FIG. 9 shows a side view detailing how the adjustment knobs function when loosening or tightening the knob, in order to raise or lower the elongated sections with fixed paper clamps.
The present invention relates to a multipurpose document holder stand, that is capable of being used for a multiple of applications. It is an improved large document holder that is capable of holding wide documents up to 48 inches, long computer printout forms, and also rigid displays.
In the past architects and/or engineers have had the problem of how to reliably and ergonomically hold large blueprints while sitting at a computer workstation. The invention solves a problem by being capable of holding common "E" sized blueprints that are equal to 48" wide. The problem also existed in various office situations of conveniently holding computer printout forms while sitting at a computer workstation. Also, it is a practical novelty to utilize a multipurpose unit not only capable of being used as a document holder, but also as an easel in order to hold rigid displays. Normally, the documents being viewed are of large and varying width and length sizes and shapes not readily adaptable to conventional document holders or easels. In arriving at the present invention, it was noted that no easy solution existed for displaying, suspending or hanging documents or rigid displays of various sizes and shapes from one multipurpose adjustable stand.
In the past there have been other document holders, most of which are for small letter size documents and (or) a type which clamps to a desk. Nothing has been seen of a multipurpose document holder stand similar to this invention. Typical references are the following:
U.S. Pat. No. 575,729, Palmer, discloses an invention intended for the desks of what were known as "music pulpits." Its object was to provide a desk that could be extended to a width sufficient for the music-sheets of two performers playing together.

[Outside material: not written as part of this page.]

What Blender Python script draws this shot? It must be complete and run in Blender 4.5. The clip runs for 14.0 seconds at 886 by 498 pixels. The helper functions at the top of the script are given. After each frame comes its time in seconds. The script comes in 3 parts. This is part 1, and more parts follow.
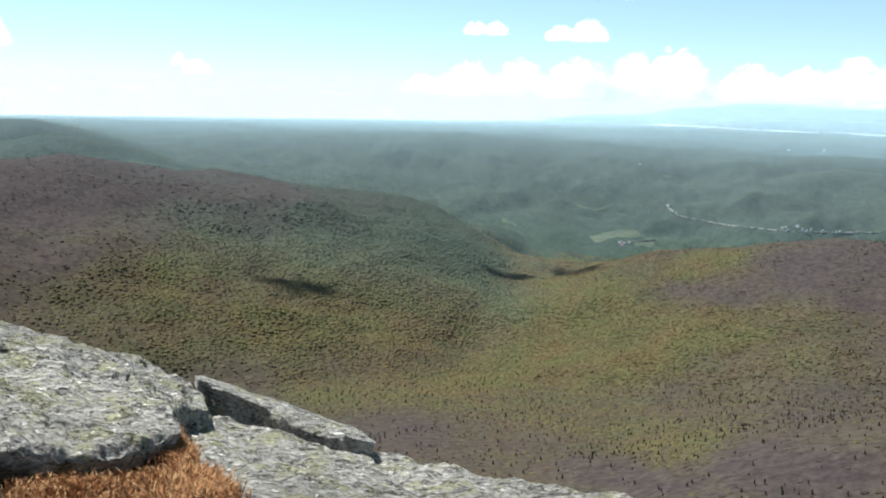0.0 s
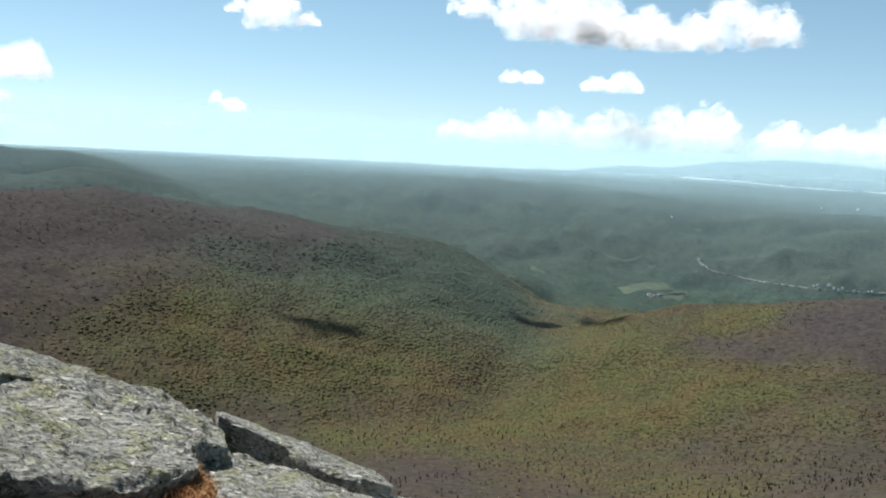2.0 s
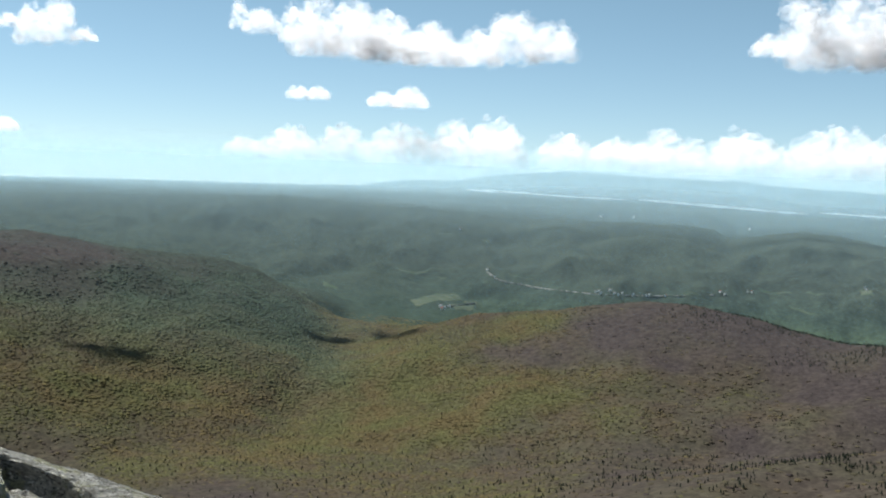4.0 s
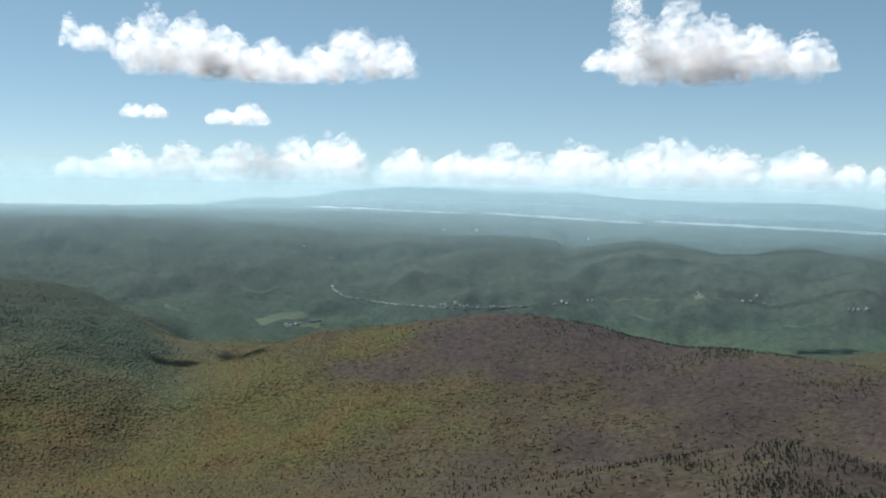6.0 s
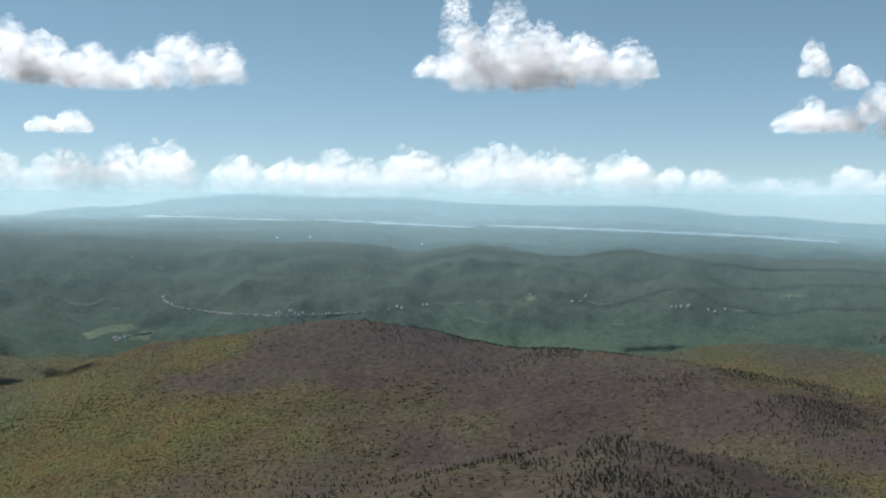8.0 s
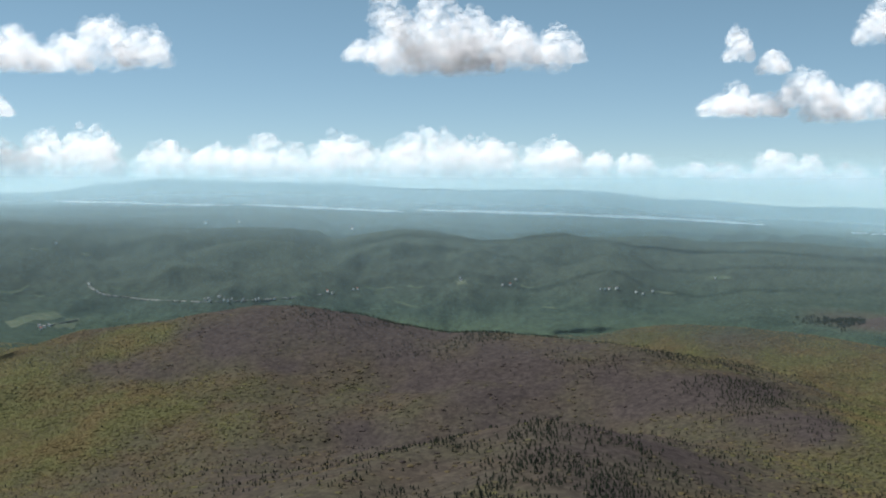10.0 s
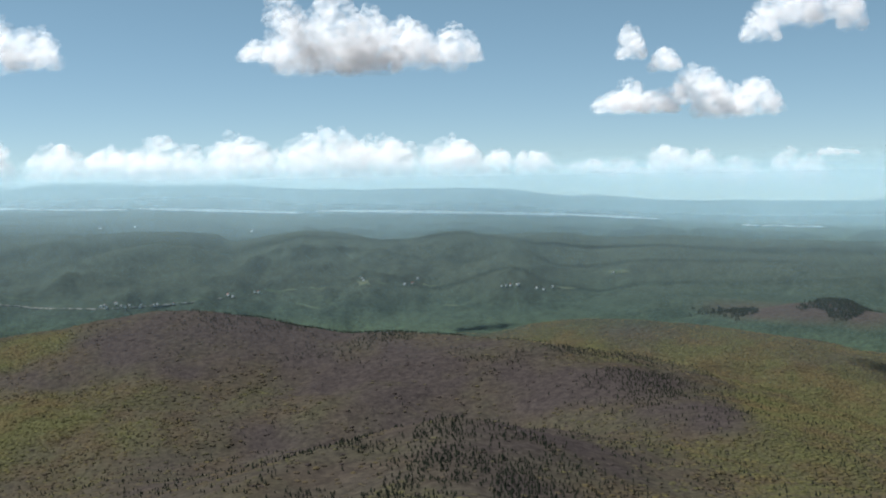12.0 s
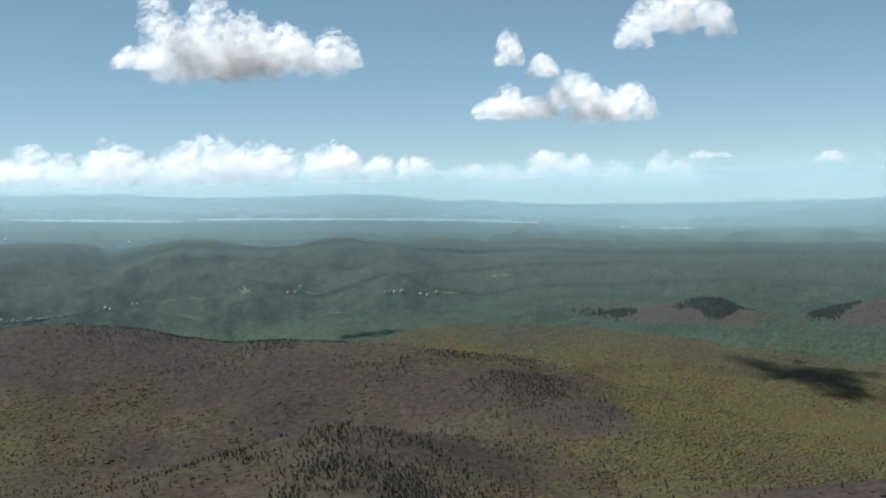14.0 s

U.S. Pat. No. 1,994,225, Lurcott, discloses a painter's easel to support a canvas.
U.S. Pat. No. 2,550,550, Goodstein, shows a collapsible artist's easel for supporting a framed canvas and paint box, in position for use.
U.S. Pat. No. 2,882,641, Young, discloses an invention relating to a support for postioning blueprints of shop drawings at eyelevel examination for shop workmen, by laying the blueprint upon it.
U.S. Pat. No. 2,912,203, Townsend, shows improvements in an adjustable center bar for artist's easels and more specifically relates to improved adjusting means for accommodating canvases or pictures of different sizes and for selectively positioning the same in different vertical adjusted positions upon the easel.
U.S. Pat. No. 4,360,183, Biasini, discloses a device adapted to be mounted to a conventional music stand to hold sheet music to the back panel of the stand.
U.S. Pat. No. 4,856,749, Habermann, discloses an expandable easel which can hold canvases and other work pieces having a wide variety of sizes and shapes in a number of different positions.
U.S. Pat. No. 5,037,057, Andrews, discloses a collapsible swing-out extendible music stand capable of tilting and holding multiple sheets or books simultaneously on a vertical shaft and foldable tripod base.
U.S. Pat. No. 5,074,512, Gianforcaro, II et al, discloses a computer monitor drawing-exhibit sheet-mounting and adjusting assembly adapted for viewing the drawing exhibit while drawing with a computer drawing mouse or digital tablet-cusor, comprising: an adjustable vise means for adjustably mounting by clamping on a computer monitor.
The present invention is new and unique and was not known or used by others in this country, before the invention. Nothing similar has been in public use or on sale in this or any other foreign country. The subject matter is different from what has been used or described before and was unobvious to a person having ordinary skill in the area of technology related to the invention. Up to now, the art contained no indication of a desirability of providing a multipurpose large document holder stand.
It was the primary intent, (but not the only intent), of the inventor to develop a document holder capable of being used to hold engineering drawings and blueprints, as an aid to view them in a more ergonomic and beneficial manner while sitting at a CAD (Computer Aided Drafting) workstation. It is capable of holding documents straight and erect, and can be properly adjusted to the viewer's eye level for easier and more comfortable viewing. The "Adjustable Document Holder Stand" can be used in any situation, requiring a document holder capable of holding any small or large document up to forty-eight inches, or long continuous computer printer forms, it can aid to make it easier and more comfortable for someone viewing computer spreadsheets, for example. The invention holds the document via paper clamps that are attached to three sixteen inch elongated sections, that can adjust to hold different sizes of documents.
This invention can also hold more rigid material in a straight and erect position, such as canvas, display boards or charts, in another manner other than the traditional tripod angular manner. There is a horizontally positioned adjustable ledge located near the center of the elongated telescoping section, which is capable of propping up the material, somewhat like an easel. The location of the ledge on the elongated telescoping section may be altered or removed by loosening the wing nuts. There is an upper clip at the top and center portion of the stand to hold the material more secure. Also, when the top elongated sections are lowered they help give the rigid material more support behind it.
The invention may also contain an optional fluorescent light fixture, which will give the document more lighting the light fixture is located at the top and on the center of the stand. Also, casters may be an option for easier mobility, if desired. Other options may be added at the users discretion.
This application is a continuation of application Ser. No. 08/085,684, filed Jul. 7, 1993, now abandoned, and which is a continuation-in-part of application Ser. No. 07/812,041 filed Feb. 10, 1992, now abandoned.